I
don't often sit around thinking about the artistic and financial fate of major media conglomerates (no more than two,
three times a day, anyhow), but between
The Wild's release last Friday and last weekend's scathing
TV Funhouse mockery of all things mouse on
SNL, I've been thinking about Disney Animation, their merger with
Pixar, and where they're going.
First off, I don't know if
The
Wild is the last film to come out of Disney Animation before Pixar takes over, but regardless, it's a great
demonstration of why that deal seems so necessary.

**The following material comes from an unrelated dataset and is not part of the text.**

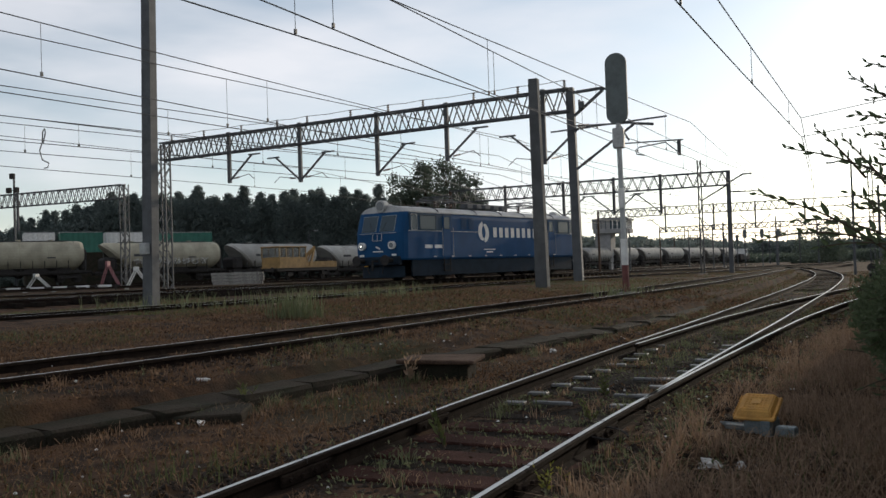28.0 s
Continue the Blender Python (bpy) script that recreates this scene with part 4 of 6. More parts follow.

The Wild was, perhaps, the
most tired animated film I've seen in a long time; boring, bland, re-hashed and recycled, with a tag-team script that
had been bounced between writing pairs for so long that you could see the bruises. Wow, break-dancing lions! Ooh,
inter-species romance!
Carmen Miranda jokes that no one under the age
of 60 is going to get! What's worse than the script is the look of the film -- clumsy, inelegant, bumbling; we're
getting to the point where computer-animated films essentially look as cheaply-made and dull as cut-scenes from
videogames, and not like works of art.
So, something had to happen to change Disney Animation-- I guess the
question is if the Pixar deal is going to be enough to do it. I keep thinking of Hong Kong's transfer to China -- when a
solid, inertia-bound object takes on a small, new motor, which gets affected more? Making a change at a movie studio
normally is like trying to turn an aircraft carrier by dangling your hand in the water behind it as a rudder; I can't
even imagine what it's like at Disney, where the normal long-term development pipeline of a studio is lengthened by the
work required to craft animation … and stretched even longer by the years of tradition in the company's past.